The Palais Royal lies just on the other side of the rue de Rivoli in Paris, well within eyesight of the Louvre. Among other things, this former royal palace is now the seat of the Council of State (Conseil d’État) and the French Ministry of Culture (Ministère de la Culture). Despite its regal name, it was initially designed by the architect Jacques Lemercier in the 1630s as the residence of Cardinal Richelieu (the chief minister to Louis XIII). By the late seventeenth century, the then Palais-Cardinal became the residence for the members of the House of Orléans. During the Regency—a period between the death of the Sun King, Louis XIV, and the coronation of the young Louis XV—the Regent of France, Philippe II, Duc d’Orléans, moved into the Palais. Although his regency only lasted from 1715 to 1723, artistic and architectural commissions nonetheless followed this transition of authority. Of these, Philippe II’s chief architect Gilles-Marie Oppenord oversaw the remodeling of the interior of the Palais Royal, including the Salon d’Angle—the subject of this drawing.

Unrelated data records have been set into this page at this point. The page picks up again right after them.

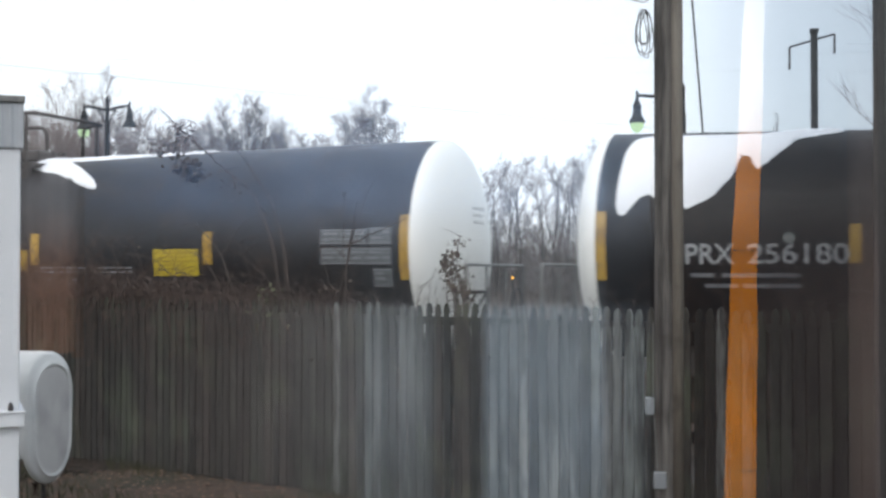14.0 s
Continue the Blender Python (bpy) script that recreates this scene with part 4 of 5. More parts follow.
def leaf(verts, faces, p, r, size):
    d = Vector((r.uniform(-1, 1), r.uniform(-1, 1), r.uniform(-1, 0.6))).normalized()
    u = d.orthogonal().normalized() * size * 0.42
    w = d.cross(u).normalized() * size * 0.12
    k = len(verts)
    verts += [p, p + d * size * 0.5 + u + w, p + d * size, p + d * size * 0.5 - u + w, p + d * size * 0.5 - w]
    faces += [(k, k + 1, k + 4), (k + 1, k + 2, k + 4), (k + 2, k + 3, k + 4), (k + 3, k, k + 4)]


def bough(r, out, p, d, length, r0, r1, steps, lift, wander):
    """One limb that bends upwards as it goes; returns its points."""
    pts = [p.copy()]
    for i in range(steps):
        d = (d + Vector((r.uniform(-1, 1), r.uniform(-1, 1), r.uniform(-0.4, 0.4))) * wander + Vector((0, 0, lift))).normalized()
        q = p + d * (length / steps)
        a, b = r0 + (r1 - r0) * i / steps, r0 + (r1 - r0) * (i + 1) / steps
        prism(*out, p, q, a, b, 6 if r0 > 0.05 else 4 if r0 > 0.02 else 3)
        p = q
        pts.append(q.copy())
    return pts


def aside(r, d, degrees):
    """A direction turned away from d by an angle, to any side."""
    u = Matrix.Rotation(r.uniform(0, 2 * math.pi), 3, d) @ d.orthogonal().normalized()
    return (d * math.cos(radians(degrees)) + u * math.sin(radians(degrees))).normalized()


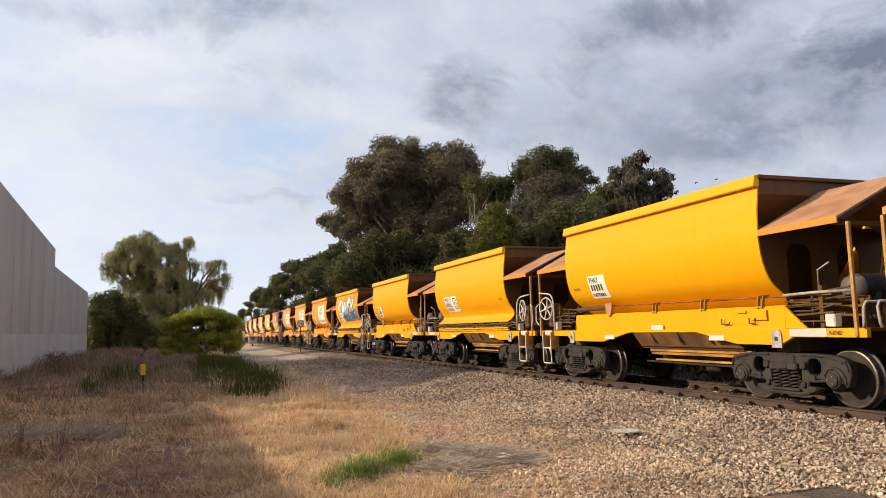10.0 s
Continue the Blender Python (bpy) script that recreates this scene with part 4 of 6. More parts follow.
def board_meshes():
    k = {}
    k["board"] = mesh_of(patches([rect(0.26, -2.45, 2.0, 3.40)], 0.005), "name_board", M_BOARD)
    ring = []
    c, n = (-0.36, 2.93), 20
    for i in range(n):
        a, b2 = i * math.tau / n, (i + 1) * math.tau / n
        ring.append([(c[0] + r * math.cos(q), c[1] + r * math.sin(q)) for r, q in ((0.31, a), (0.31, b2), (0.235, b2), (0.235, a))])
    k["ring"] = mesh_of(patches(ring, 0.010), "emblem", M_LILAC)
    x, z = c
    k["peak"] = mesh_of(patches([rect(x + 0.17, x + 0.10, z - 0.16, z + 0.14), rect(x - 0.10, x - 0.17, z - 0.16, z + 0.14),
                                 [(x + 0.15, z + 0.14), (x + 0.07, z + 0.14), (x - 0.03, z - 0.10), (x + 0.03, z - 0.10)],
                                 [(x - 0.15, z + 0.14), (x - 0.07, z + 0.14), (x + 0.03, z - 0.10), (x - 0.03, z - 0.10)]], 0.010), "emblem_core", M_BLUE)
    # the owner's name as plain blocks
    big = []
    for u in (-0.83, -1.10, -1.39):
        w = 0.22 if u > -1.3 else 0.27
        big += [rect(u, u - 0.075, 2.97, 3.24), rect(u - 0.075, u - w, 3.17, 3.24), rect(u - 0.10, u - w, 2.97, 3.04) if u > -1.0 else rect(u - w + 0.065, u - w, 2.97, 3.12)]
    k["large"] = mesh_of(patches(big, 0.010), "large_blocks", M_INK)
    small = []
    for j in range(4):
        u = -0.84 - 0.205 * j
        small += [rect(u, u - 0.025, 2.70, 2.88), rect(u - 0.025, u - 0.165, 2.85, 2.88), rect(u - 0.025, u - 0.165, 2.77, 2.795), rect(u - 0.08, u - 0.105, 2.69, 2.90), rect(u - 0.14, u - 0.165, 2.71, 2.85)]
    k["small"] = mesh_of(patches(small, 0.010), "small_blocks", M_INK)
    line = []
    for j in range(4):
        u = -0.20 - 0.11 * j
        line.append(rect(u, u - 0.06, 2.16, 2.31))
    k["line"] = mesh_of(patches(line, 0.010), "name_bar", M_INK)
    k["words"] = text_on_side("Australia Pty Ltd", -0.70, 2.16, 0.205, 0.010, 1.0, 1.42)
    return k


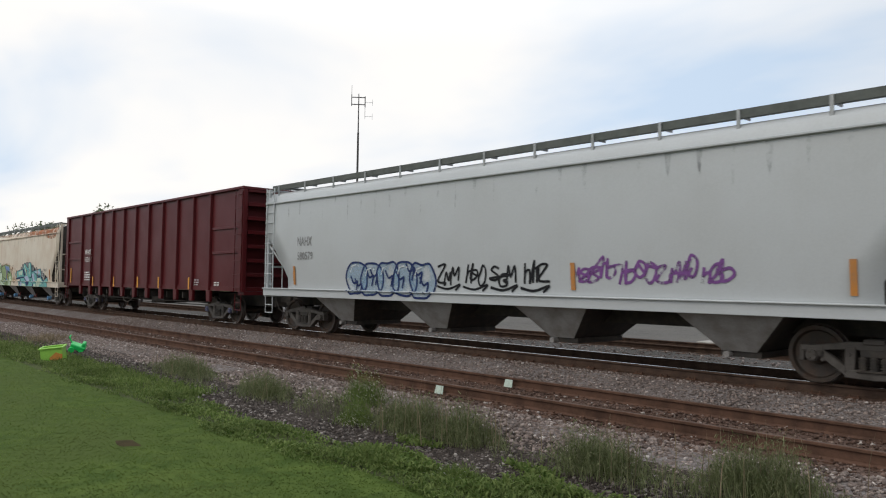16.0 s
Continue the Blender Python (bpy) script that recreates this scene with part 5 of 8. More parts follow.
def fat_word(side, word, u0, u1, z0, z1, fill, edge, w, rim):
    """Thick overlapping rounded letters, each with its pale rim, painted one over the next."""
    step = (u1 - u0) / len(word)
    for k, ch in enumerate(word):
        lines = [curve([(u0 + step * (k + 0.16 + 0.72 * p), z0 + w / 2 + (z1 - z0 - w) * q) for p, q in line], 9) for line in FAT[ch]]
        side.lay("painted_letter", [(P[edge], sum((stroke(l, w + 2 * rim) for l in lines), [])), (P[fill], sum((stroke(l, w) for l in lines), []))], up=0.007 * k)

def block_letter(side, ch, u0, u1, z0, z1, fill, edge, w=0.06, name="painted_letter"):
    """A squat rounded letter, nearly a slab, with narrow slits; R is open below."""
    c = ((u0 + u1) / 2, (z0 + z1) / 2)
    a, h = (u1 - u0) / 2 - w, (z1 - z0) / 2 - w
    line = []
    for i in range(40):
        t = 2 * math.pi * i / 40
        k = 1 / (abs(math.cos(t)) ** 5 + abs(math.sin(t)) ** 5) ** 0.2
        u, z = a * k * math.cos(t), h * k * math.sin(t)
        if u > 0:
            u *= 1 - 0.16 * math.exp(-((z - 0.08 * h) / (0.16 * h)) ** 2)
        line.append((c[0] + u, c[1] + z))
    q = min(0.05, a * 0.16)
    slits = star((c[0] - 0.1 * a, c[1] + 0.46 * h), [(c[0] - 0.1 * a + q * math.cos(t), c[1] + 0.46 * h + 0.24 * h * math.sin(t)) for t in (0, 0.8, 1.6, 2.4, 3.2, 4.0, 4.8, 5.6)])
    if ch == "R":
        slits += [[(c[0] - 0.1 * a - 1.6 * q, c[1] - h - w), (c[0] - 0.1 * a + 3.2 * q, c[1] - h - w), (c[0] - 0.1 * a + 1.4 * q, c[1] - 0.25 * h), (c[0] - 0.1 * a - 1.3 * q, c[1] - 0.25 * h)]]
    else:
        slits += star((c[0] - 0.1 * a, c[1] - 0.42 * h), [(c[0] - 0.1 * a + q * math.cos(t), c[1] - 0.42 * h + 0.24 * h * math.sin(t)) for t in (0, 0.8, 1.6, 2.4, 3.2, 4.0, 4.8, 5.6)])
    side.lay(name, [(P[edge], star(c, grow(c, line, w))), (P[fill], star(c, line)), (P[edge], slits)])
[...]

Oppenord was a prolific draftsman, architect, and ornamaniste, who was later canonized as one of the fathers of the Rococo. In his proposed designs in 1719-20 for the Salon d’Angle, Oppenord’s decorative scheme is indebted instead to seventeenth-century Italianate Baroque. This drawing captures his recommendations for a salon à l’italienne to replace the previous design by Jules Hardouin-Mansart of Versailles fame.[1] At the top level, atlas figures (telamons) flank an arched window, and classical statues are on display in individual niches. One can further spot Oppenord’s proposal to carve allegorical trophies on the oblong top panels. In the lower level, Oppenord continues his allegorical mission by including military trophies with plumed helmets and Roman cuirasses, likely a reference to the Regent’s military exploits. In the center is a large arched mirror, its reflective surface captured by Oppenord’s masterful use of gray wash. Just below this is a fireplace, highlighted by the soft glow of light emitted by the Baroque candelabras attached on either end.

Oppenord’s rendering of the fireplace is undoubtedly the highlight of this sheet. The artist has used a deep auburn wash to delineate the veins of the marble. It is likely that the fireplace was to be realized by Nicolas I Dezègre, the marble sculptor to the Regent, in brèche violette, a type of brecciated marble originating from Seravezza in northern Tuscany. [2] Compared to other types of marble, brèche violette was largely used in interiors as its vibrant colors were liable to fade. An example of the polychrome vibrancy of this type of marble can be spotted in an eighteenth-century jardinière at the Getty.

Marble vase with bronze mounts on rim and base

Jardinière, French, 1785; Brèche violette with gilt bronze mounts and brass liners; 21 x 18.4 cm (8 1/4 x 7 1/4 in.); J. Paul Getty Museum, LA; inv. no. 88.DJ.121.1

The fireplace in the Salon d’Angle can also be compared to a drawing by Oppenord for the Aeneas Gallery in the Palais Royal (designed ca. 1713-18), now in Waddesdon Manor. The sheet below shows a fireplace to be designed in brecciated green marble, flanked by an elaborate candelabra with sinuous curves, reminiscent of the candelabras on the Cooper Hewitt drawing. Perhaps surprisingly, Oppenord’s drawings were both criticized and lauded in the eighteenth century. The French writer and collector Dézallier d’Argenville remarked that Oppenord’s seductive handling of pen and ink and his near-perfect rendering of ornament surpassed their physical realized counterparts.[3]

Drawing of a fireplace to be made with green marble, topped by an elaborate candelabra with putti

Drawing, Half Elevation of the Fireplace for the Aeneas gallery at the Palais-Royal, Designed by Gilles-Marie Oppenord, ca. 1714; Pen and brown and black ink with black chalk and brush and gray and green washes on laid paper; 540 x 358 mm, Waddesdon Manor, UK,  Inv. no. 2119

Oppenord’s masterful drawing offers a glimpse at how architectural expressions and ornamental details were mobilized in service of political legitimacy. Although the Salon d’Angle was demolished in 1784, it remains luminous and timeless on this page.

Cabelle Ahn was formerly an MA fellow in the Department of Drawings, Prints and Graphic Design at Cooper Hewitt, Smithsonian Design Museum. She is currently a Ph.D. candidate at Harvard University.


[1] Bedard, Jean-Francois, “Political renewal and architectural revival during the French regency: Oppenord’s Palais-Royal” (2009) Journal of the Society of Architectural Historians 68 no. 1 (2009): p. 33

[2] Ibid, p. 41

[3] Dézallier d’Argenville, Vies des Fameux Architectes depuis la Renaissance des Arts 1. (Paris: Debure, 1787), p. 438-9.